[TASK] Go through the material below and copy all lines with "category".

[DATASET SECTION]

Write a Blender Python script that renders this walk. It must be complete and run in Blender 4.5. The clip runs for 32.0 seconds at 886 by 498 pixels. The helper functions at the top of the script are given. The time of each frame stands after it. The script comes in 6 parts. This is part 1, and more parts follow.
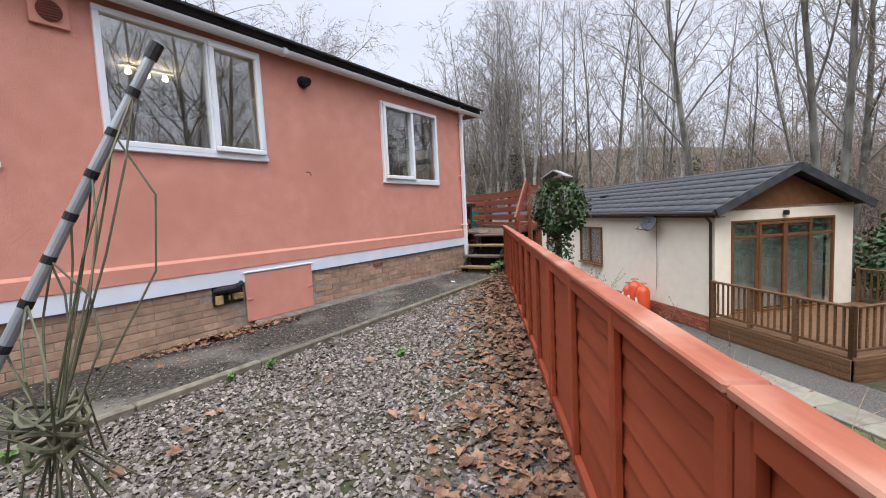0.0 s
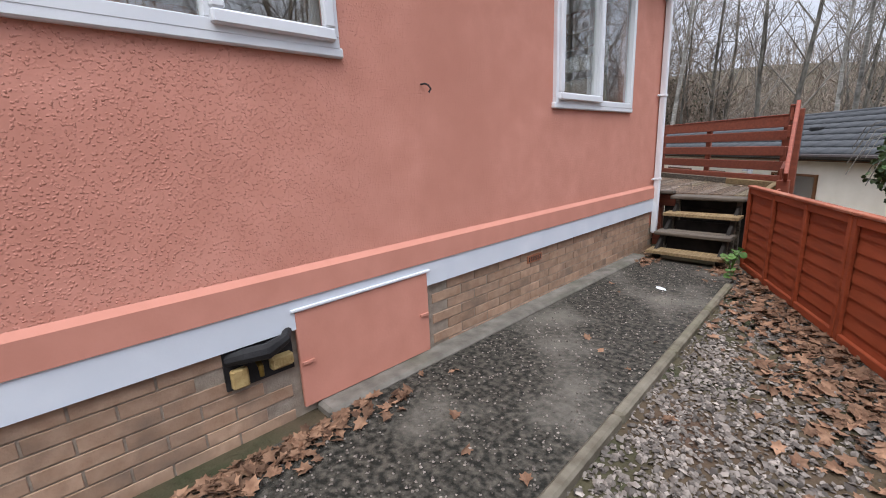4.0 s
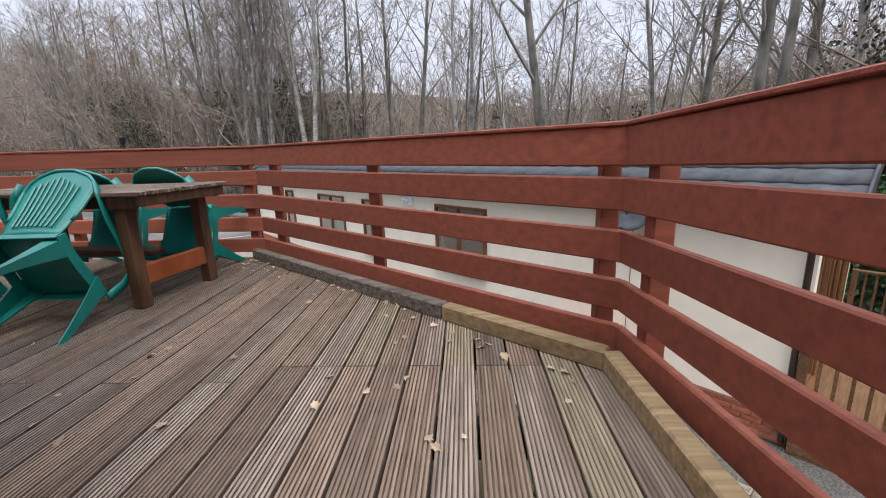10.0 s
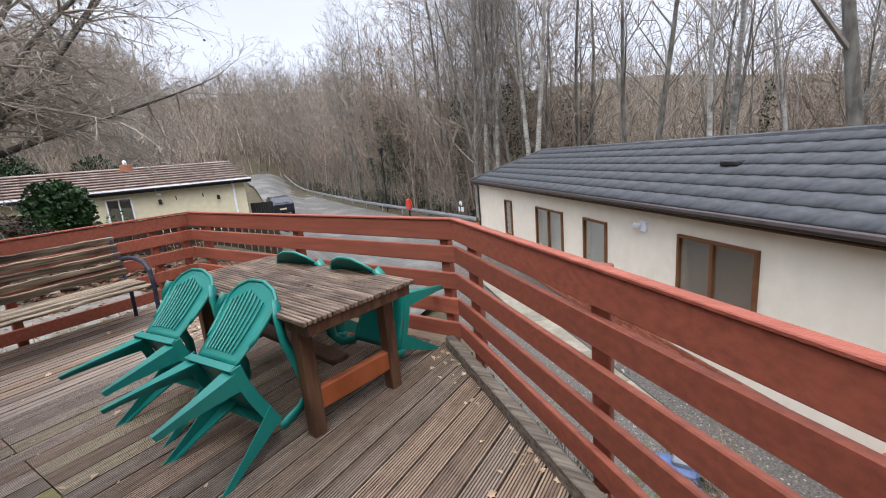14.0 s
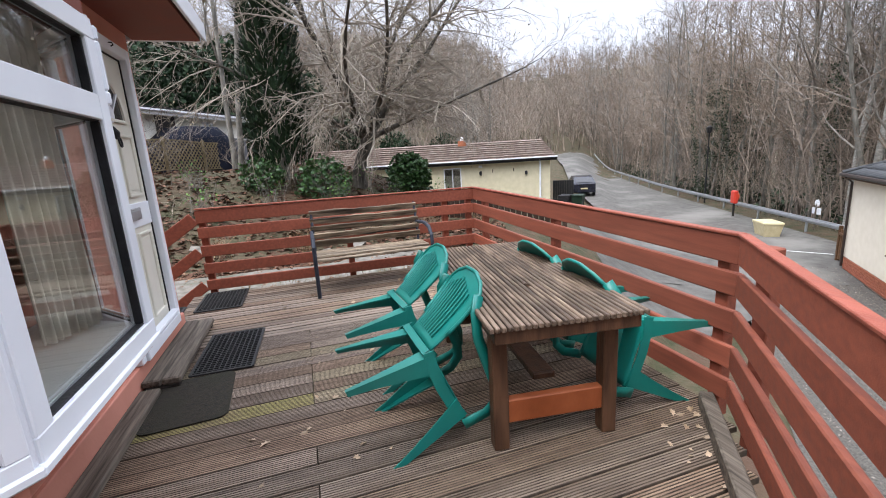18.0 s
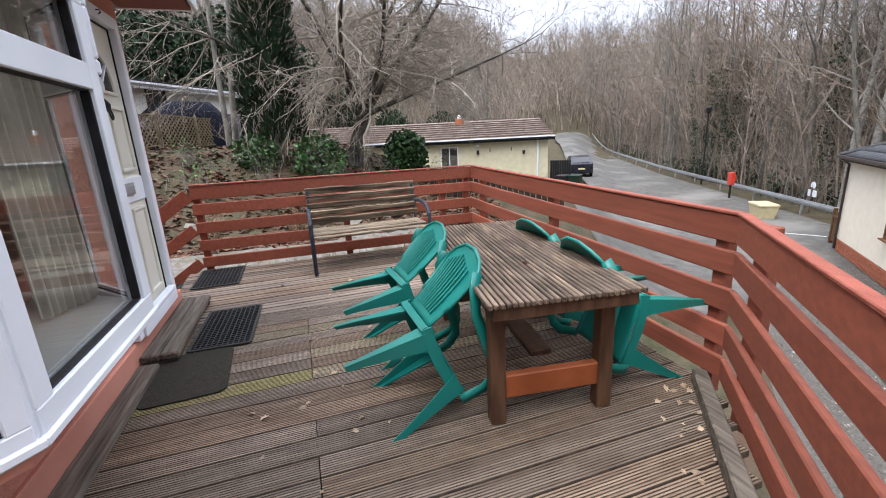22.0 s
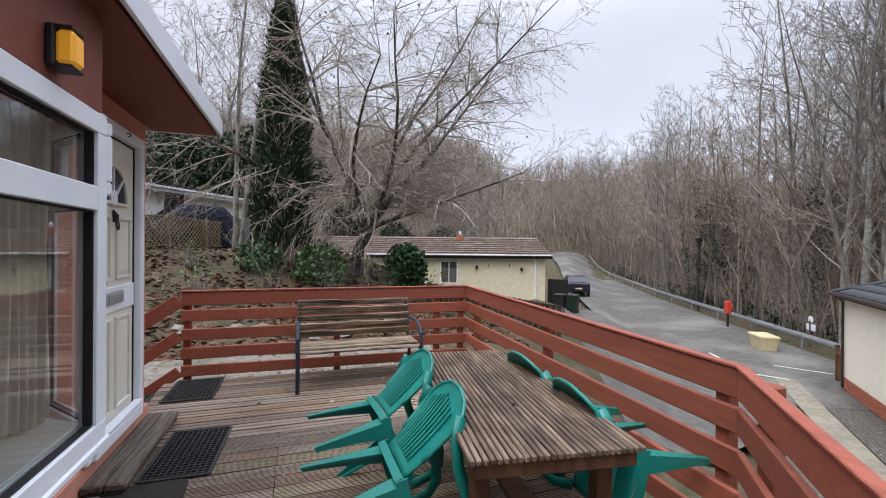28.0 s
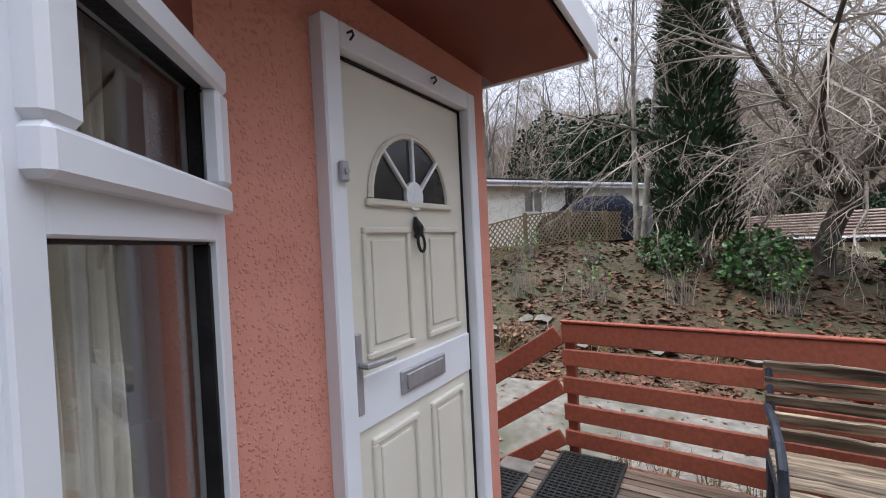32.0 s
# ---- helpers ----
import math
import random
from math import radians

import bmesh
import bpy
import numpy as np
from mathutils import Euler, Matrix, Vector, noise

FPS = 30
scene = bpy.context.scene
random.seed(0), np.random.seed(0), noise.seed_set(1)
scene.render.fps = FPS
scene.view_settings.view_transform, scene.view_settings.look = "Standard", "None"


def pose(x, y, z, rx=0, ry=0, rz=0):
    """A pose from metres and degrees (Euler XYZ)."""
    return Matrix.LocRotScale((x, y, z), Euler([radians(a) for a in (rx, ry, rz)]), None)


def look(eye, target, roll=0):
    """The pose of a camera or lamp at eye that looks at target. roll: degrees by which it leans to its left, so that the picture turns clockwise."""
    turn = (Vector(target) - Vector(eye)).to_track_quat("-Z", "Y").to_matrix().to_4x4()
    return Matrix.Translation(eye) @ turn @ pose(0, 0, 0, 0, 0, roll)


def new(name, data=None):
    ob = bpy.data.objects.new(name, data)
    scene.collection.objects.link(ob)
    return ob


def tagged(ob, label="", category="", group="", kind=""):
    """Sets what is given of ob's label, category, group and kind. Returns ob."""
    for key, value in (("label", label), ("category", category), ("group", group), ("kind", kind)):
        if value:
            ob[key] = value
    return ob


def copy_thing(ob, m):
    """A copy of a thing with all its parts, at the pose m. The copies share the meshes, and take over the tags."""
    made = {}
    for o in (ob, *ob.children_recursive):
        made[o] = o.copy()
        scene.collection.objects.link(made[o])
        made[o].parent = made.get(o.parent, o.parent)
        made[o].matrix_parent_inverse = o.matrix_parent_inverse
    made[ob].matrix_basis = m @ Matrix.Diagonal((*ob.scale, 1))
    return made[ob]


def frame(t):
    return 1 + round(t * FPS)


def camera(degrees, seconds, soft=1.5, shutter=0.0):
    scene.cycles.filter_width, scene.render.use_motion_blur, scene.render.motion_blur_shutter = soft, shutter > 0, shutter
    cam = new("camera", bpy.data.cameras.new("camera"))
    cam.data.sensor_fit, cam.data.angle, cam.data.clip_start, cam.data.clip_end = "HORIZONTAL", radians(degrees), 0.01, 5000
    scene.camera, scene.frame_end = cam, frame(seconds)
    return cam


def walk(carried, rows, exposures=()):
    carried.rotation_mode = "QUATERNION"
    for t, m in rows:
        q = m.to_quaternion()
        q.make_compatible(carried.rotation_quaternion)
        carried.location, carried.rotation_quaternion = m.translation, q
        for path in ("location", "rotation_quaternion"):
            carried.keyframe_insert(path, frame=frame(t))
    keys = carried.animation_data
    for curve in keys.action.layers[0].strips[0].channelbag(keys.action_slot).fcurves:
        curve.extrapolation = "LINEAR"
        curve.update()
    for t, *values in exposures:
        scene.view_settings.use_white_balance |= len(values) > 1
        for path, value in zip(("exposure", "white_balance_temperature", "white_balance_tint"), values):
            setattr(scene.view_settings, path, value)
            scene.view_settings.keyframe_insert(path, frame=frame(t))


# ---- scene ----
cam = camera(92.5, 32.0, 1.0)
PATH = [
    (0, (4.559, -7.658, 1.149), (3.443, -6.006, 0.983), -2.9),
    (0.5, (4.409, -7.541, 1.166), (3.15, -6.012, 0.892), -2.7),
    (1, (4.082, -7.322, 1.17), (2.439, -6.211, 0.917), -4.0),
    (1.5, (3.747, -7.097, 1.182), (1.979, -6.21, 0.882), 0.9),
    (2, (3.439, -6.848, 1.203), (1.658, -6.017, 0.83), 0.4),
    (2.5, (3.12, -6.58, 1.251), (1.298, -5.87, 0.832), -1.0),
    (3, (2.741, -6.425, 1.306), (0.909, -5.761, 0.857), -0.9),
    (3.5, (2.424, -6.155, 1.316), (0.649, -5.347, 0.874), -4.4),
    (4, (2.079, -5.834, 1.381), (0.666, -4.495, 0.923), -2.5),
    (4.5, (1.774, -5.487, 1.377), (1.092, -3.658, 0.938), -2.1),
    (6.5, (0.973, -3.658, 1.475), (0.698, -1.745, 0.963), -5.3),
    (7, (0.969, -3.099, 1.469), (0.726, -1.174, 0.981), -4.5),
    (7.5, (0.814, -2.51, 1.437), (0.63, -0.574, 0.978), -2.8),
    (8, (0.682, -2.023, 1.426), (0.565, -0.081, 0.962), -1.5),
    (8.5, (0.604, -1.488, 1.426), (0.502, 0.456, 0.968), -2.8),
    (9, (0.579, -1.044, 1.408), (0.519, 0.904, 0.958), -2.9),
    (9.5, (0.524, -0.648, 1.40), (0.468, 1.311, 1.0), -2.3),
    (10, (0.524, -0.365, 1.559), (0.411, 1.577, 1.097), -2.1),
    (10.5, (0.559, -0.189, 1.674), (0.282, 1.731, 1.187), -3.2),
    (11, (0.467, -0.114, 1.668), (-0.171, 1.750, 1.315), -2.6),
    (11.5, (0.366, -0.07, 1.881), (-0.484, 1.706, 1.532), -0.8),
    (12, (0.287, 0.092, 1.936), (-0.695, 1.801, 1.595), -2.5),
    (12.5, (0.311, 0.208, 2.035), (-0.786, 1.844, 1.688), -2.9),
    (13, (0.331, 0.326, 2.086), (-0.767, 1.954, 1.707), -4.1),
    (13.5, (0.283, 0.516, 2.074), (-0.78, 2.16, 1.668), -4.0),
    (14, (0.296, 0.659, 2.071), (-0.763, 2.299, 1.638), -5.2),
    (14.5, (0.362, 0.8, 2.086), (-1.007, 2.189, 1.646), -2.9),
    (15, (0.329, 0.89, 2.106), (-1.243, 2.046, 1.669), -0.3),
    (15.5, (0.181, 1.044, 2.069), (-1.637, 1.772, 1.664), -2.4),
    (17.5, (0.242, 1.151, 2.09), (-1.674, 1.55, 1.678), -3.5),
    (18, (0.247, 1.167, 2.082), (-1.615, 1.761, 1.659), -3.4),
    (18.5, (0.257, 1.189, 2.075), (-1.56, 1.903, 1.64), -3.7),
    (19, (0.268, 1.184, 2.071), (-1.538, 1.92, 1.629), -3.7),
    (19.5, (0.268, 1.187, 2.07), (-1.534, 1.926, 1.617), -3.7),
    (20, (0.265, 1.19, 2.065), (-1.539, 1.915, 1.6), -3.4),
    (20.5, (0.274, 1.161, 2.07), (-1.545, 1.846, 1.596), -3.7),
    (21, (0.268, 1.151, 2.074), (-1.561, 1.8, 1.59), -3.5),
    (21.5, (0.244, 1.157, 2.062), (-1.592, 1.772, 1.564), -3.0),
    (22, (0.236, 1.155, 2.067), (-1.6, 1.755, 1.551), -2.9),
    (22.5, (0.231, 1.161, 2.068), (-1.606, 1.76, 1.552), -2.7),
    (23, (0.235, 1.2, 2.11), (-1.506, 2.132, 1.793), -0.4),
    (23.5, (0.257, 1.237, 2.173), (-1.232, 2.573, 2.201), 0.4),
    (24, (0.256, 1.261, 2.18), (-1.099, 2.731, 2.219), 0.7),
    (24.5, (0.289, 1.309, 2.181), (-0.81, 2.979, 2.252), 1.2),
    (26.5, (0.228, 1.329, 2.182), (-0.498, 3.191, 2.27), 1.4),
    (27, (0.225, 1.351, 2.179), (-1.114, 2.837, 2.217), 0.8),
    (27.5, (0.211, 1.266, 2.181), (-1.53, 2.251, 2.196), 0.7),
    (28, (0.205, 1.22, 2.173), (-1.691, 1.859, 2.166), 0.5),
    (28.5, (0.154, 1.222, 2.118), (-1.798, 1.609, 1.925), 0.3),
    (29, (0.003, 1.168, 2.007), (-1.938, 1.228, 1.528), -0.1),
    (29.5, (-0.293, 1.131, 2.014), (-2.224, 1.13, 1.495), -0.3),
    (30, (-0.669, 1.142, 2.017), (-2.581, 1.019, 1.442), -1.2),
    (30.5, (-1.094, 1.045, 2.019), (-2.983, 0.81, 1.405), -1.9),
    (31, (-1.522, 1.016, 2.035), (-3.416, 0.83, 1.418), -2.1),
    (31.5, (-1.835, 0.941, 2.175), (-3.741, 0.383, 1.94), -2.7),
    (32, (-1.925, 0.971, 2.306), (-3.617, -0.096, 2.276), -2.8),
]
walk(cam, [(t, look(e, g, r)) for t, e, g, r in PATH], [(0, 0.9), (2, 0.87), (4, 0.76), (7, 1.02), (8.5, 1.0), (10, 0.9), (12, 0.88), (15, 1.15), (20, 1.23), (23, 1.15), (23.6, 0.7), (24, 0.46), (27, 0.55), (28, 0.82), (29, 1.38), (30, 1.4), (31, 1.32), (32, 1.05)])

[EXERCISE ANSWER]
def tagged(ob, label="", category="", group="", kind=""):
    """Sets what is given of ob's label, category, group and kind. Returns ob."""
    for key, value in (("label", label), ("category", category), ("group", group), ("kind", kind)):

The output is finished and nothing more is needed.